Lucie Kitchener, its managing director, admits there was trepidation among dealers, who have to stump up a hefty fee to exhibit there – but to everybody’s surprise it was one of its most successful years. ‘Dealers are unfortunately incredibly shy about revealing details, but anecdotally we hear of great sales that were made,’ she says.
Customers, it seems, love proof of quality. They love a narrative. (Verdura, for instance, did incredibly well at the fair and has a great back story: the tale of Duke Fulco di Verdura, who began designing jewellery for Coco Chanel and then moved to America.) They love rarity. (A Romano-British mosaic from the Roman villa at Dewlish, Dorset, left the West Country for the first time since it was made around 1,700 years ago to come to Masterpiece, where it sold for a six-figure sum.) And they do love a reassuring name – Henry Moore, Patrick Heron, Pablo Picasso and Josef Frank all sold well at the fair. Names like these don’t go out of fashion.

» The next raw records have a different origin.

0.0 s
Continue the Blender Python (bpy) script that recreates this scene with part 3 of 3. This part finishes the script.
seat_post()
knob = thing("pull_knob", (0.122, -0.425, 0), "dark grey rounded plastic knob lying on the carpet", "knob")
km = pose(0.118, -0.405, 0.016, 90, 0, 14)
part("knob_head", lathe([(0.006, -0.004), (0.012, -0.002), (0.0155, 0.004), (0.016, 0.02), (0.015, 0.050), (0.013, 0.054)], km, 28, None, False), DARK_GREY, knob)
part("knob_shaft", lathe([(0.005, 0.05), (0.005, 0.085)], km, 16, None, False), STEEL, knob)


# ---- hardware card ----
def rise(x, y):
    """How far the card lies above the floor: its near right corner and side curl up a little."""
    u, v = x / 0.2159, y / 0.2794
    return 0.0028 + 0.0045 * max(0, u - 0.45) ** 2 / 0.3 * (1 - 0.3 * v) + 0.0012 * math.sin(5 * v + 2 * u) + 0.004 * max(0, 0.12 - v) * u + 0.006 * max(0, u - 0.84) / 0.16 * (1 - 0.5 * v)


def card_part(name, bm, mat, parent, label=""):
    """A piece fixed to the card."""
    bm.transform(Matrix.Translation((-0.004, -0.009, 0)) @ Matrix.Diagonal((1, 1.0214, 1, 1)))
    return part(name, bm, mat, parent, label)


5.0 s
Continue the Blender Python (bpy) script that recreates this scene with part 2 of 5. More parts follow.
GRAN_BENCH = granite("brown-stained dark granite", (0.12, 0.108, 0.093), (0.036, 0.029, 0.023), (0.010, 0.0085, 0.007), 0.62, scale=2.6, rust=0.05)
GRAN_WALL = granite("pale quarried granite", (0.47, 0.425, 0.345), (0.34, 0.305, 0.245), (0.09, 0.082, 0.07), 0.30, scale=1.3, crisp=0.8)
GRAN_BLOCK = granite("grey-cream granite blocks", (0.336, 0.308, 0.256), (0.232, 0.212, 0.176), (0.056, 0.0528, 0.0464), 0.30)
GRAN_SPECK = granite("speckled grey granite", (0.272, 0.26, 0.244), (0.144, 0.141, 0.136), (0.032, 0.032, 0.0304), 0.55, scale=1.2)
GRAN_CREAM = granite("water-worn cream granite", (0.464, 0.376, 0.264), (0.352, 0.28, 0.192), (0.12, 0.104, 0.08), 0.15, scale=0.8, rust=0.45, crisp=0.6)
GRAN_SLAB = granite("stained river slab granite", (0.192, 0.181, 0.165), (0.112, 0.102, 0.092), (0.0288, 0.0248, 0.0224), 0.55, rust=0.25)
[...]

Sandra Cronan, who deals in fine vintage jewellery, says customers at Masterpiece this year were just as keen to collect as ever, and notes that in tough times her collectors like to take refuge in buying vintage pieces: ‘Values never go down – really good jewellery has gone up by at least 5 per cent year-on-year for many years now.’
Some 30 years ago she helped a Swiss collector amass a collection of insect-inspired jewellery, which came back to her after he died. ‘In the meantime it has gone up massively in value and I sold quite a lot of it very well to a new collector,’ she tells me.
What this all shows is that you can’t go wrong if you buy the finest, which only the wealthiest can afford. Given that the numbers of rich are growing every year, it is no wonder that the rare, the beautiful, the star quality picture, jewel, watch, sculpture or piece of furniture can command ever higher prices.
There now 22.6 million millionaires chasing fewer and fewer rare, high-quality one-off wonders. All this helps explain why, at the very topmost pinnacle of the luxury goods market, there seems to be no stopping the upward spiral of prices.